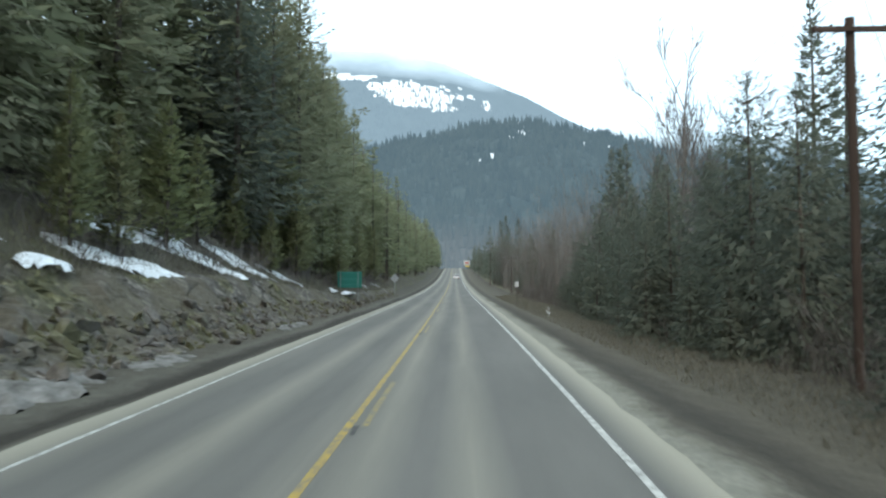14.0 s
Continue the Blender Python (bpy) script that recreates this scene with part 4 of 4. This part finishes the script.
# ---- far hills ----
def hill_range(name, origin, far, near, base_z, table, material, snow=(), seed=0, rough=6.0, step=0.25, rows=40):
    """A ridge: bearing (degrees from +y, anticlockwise) and height in degrees seen from origin."""
    b = np.arange(table[0][0], table[-1][0] + 0.01, step)
    e = np.interp(b, [t[0] for t in table], [t[1] for t in table])
    f = np.linspace(0, 1, rows)
    B, F = np.meshgrid(np.radians(b), f, indexing="ij")
    crest = far * np.tan(np.radians(e))[:, None] + EYE
    D = far + (near - far) * F
    Z = crest + (base_z - crest) * (F ** 0.9)
    X, Y = origin[0] - D * np.sin(B), origin[1] + D * np.cos(B)
    Z = Z + rough * (wave(X / 60, Y / 60, seed) + 0.5 * wave(X / 18, Y / 18, seed + 1)) * np.clip(0.25 + F * 3, 0, 1)
    faces = grid_faces(len(b), rows)
    me = mesh_of(name, np.stack([X, Y, Z], -1).reshape(-1, 3), faces, material, True)
    if snow:
        el = np.degrees(np.arctan2(Z - EYE, D))
        deg = np.degrees(B)
        mask = np.zeros(B.shape, bool)
        for b0, e0, wb, we, skew, thin in snow:
            q = ((deg - b0) / wb) ** 2 + ((el - e0 - skew * (deg - b0)) / we) ** 2
            mask |= q + 0.4 * wave(X / 26, Y / 26, seed + 5) + thin * wave(X / 7, Y / 9, seed + 6) < 0.85
        cell = mask[:-1, :-1]
        me.polygons.foreach_set("material_index", cell.ravel().astype(np.int32))
        me.update()
    tagged(new(name, me), "hazy forested mountainside under low cloud", "mountain", kind="structure")
    return X, Y, Z


def far_trees(name, XYZ, count, height, material, seed, label, lowest=0.0, avoid=None):
    r = np.random.RandomState(seed)
    X, Y, Z = XYZ
    i, j = r.randint(0, X.shape[0] - 1, count), (r.uniform(lowest, 1, count) ** 1.4 * (X.shape[1] - 1)).astype(int)
    jx = r.uniform(-5, 5, (count, 2))
    p = np.stack([X[i, j] + jx[:, 0], Y[i, j] + jx[:, 1], Z[i, j]], 1)
    h = height * r.uniform(0.6, 1.3, count)
    rad = h * 0.2
    a = r.uniform(0, 6.28, count)
    vs = [p + np.stack([np.cos(a + k * 1.257) * rad, np.sin(a + k * 1.257) * rad, -1 + 0 * h], 1) for k in range(5)] + [p + np.stack([0 * h, 0 * h, h], 1)]
    v = np.stack(vs, 1)
    f = np.array([(k, (k + 1) % 5, 5) for k in range(5)])[None] + np.arange(count)[:, None, None] * 6
    tagged(new(name, mesh_of(name, v.reshape(-1, 3), f.reshape(-1, 3), material)), label, "trees", kind="stuff")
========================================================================
* **EXERCISE DESCRIPTION**
Transcribe the preceding listing in its entirety and with exact wording, leaving out pictures.

* **RESPONSE TO THIS TASK**
14.0 s
Continue the Blender Python (bpy) script that recreates this scene with part 4 of 4. This part finishes the script.
# ---- far hills ----
def hill_range(name, origin, far, near, base_z, table, material, snow=(), seed=0, rough=6.0, step=0.25, rows=40):
    """A ridge: bearing (degrees from +y, anticlockwise) and height in degrees seen from origin."""
    b = np.arange(table[0][0], table[-1][0] + 0.01, step)
    e = np.interp(b, [t[0] for t in table], [t[1] for t in table])
    f = np.linspace(0, 1, rows)
    B, F = np.meshgrid(np.radians(b), f, indexing="ij")
    crest = far * np.tan(np.radians(e))[:, None] + EYE
    D = far + (near - far) * F
    Z = crest + (base_z - crest) * (F ** 0.9)
    X, Y = origin[0] - D * np.sin(B), origin[1] + D * np.cos(B)
    Z = Z + rough * (wave(X / 60, Y / 60, seed) + 0.5 * wave(X / 18, Y / 18, seed + 1)) * np.clip(0.25 + F * 3, 0, 1)
    faces = grid_faces(len(b), rows)
    me = mesh_of(name, np.stack([X, Y, Z], -1).reshape(-1, 3), faces, material, True)
    if snow:
        el = np.degrees(np.arctan2(Z - EYE, D))
        deg = np.degrees(B)
        mask = np.zeros(B.shape, bool)
        for b0, e0, wb, we, skew, thin in snow:
            q = ((deg - b0) / wb) ** 2 + ((el - e0 - skew * (deg - b0)) / we) ** 2
            mask |= q + 0.4 * wave(X / 26, Y / 26, seed + 5) + thin * wave(X / 7, Y / 9, seed + 6) < 0.85
        cell = mask[:-1, :-1]
        me.polygons.foreach_set("material_index", cell.ravel().astype(np.int32))
        me.update()
    tagged(new(name, me), "hazy forested mountainside under low cloud", "mountain", kind="structure")
    return X, Y, Z


def far_trees(name, XYZ, count, height, material, seed, label, lowest=0.0, avoid=None):
    r = np.random.RandomState(seed)
    X, Y, Z = XYZ
    i, j = r.randint(0, X.shape[0] - 1, count), (r.uniform(lowest, 1, count) ** 1.4 * (X.shape[1] - 1)).astype(int)
    jx = r.uniform(-5, 5, (count, 2))
    p = np.stack([X[i, j] + jx[:, 0], Y[i, j] + jx[:, 1], Z[i, j]], 1)
    h = height * r.uniform(0.6, 1.3, count)
    rad = h * 0.2
    a = r.uniform(0, 6.28, count)
    vs = [p + np.stack([np.cos(a + k * 1.257) * rad, np.sin(a + k * 1.257) * rad, -1 + 0 * h], 1) for k in range(5)] + [p + np.stack([0 * h, 0 * h, h], 1)]
    v = np.stack(vs, 1)
    f = np.array([(k, (k + 1) % 5, 5) for k in range(5)])[None] + np.arange(count)[:, None, None] * 6
    tagged(new(name, mesh_of(name, v.reshape(-1, 3), f.reshape(-1, 3), material)), label, "trees", kind="stuff")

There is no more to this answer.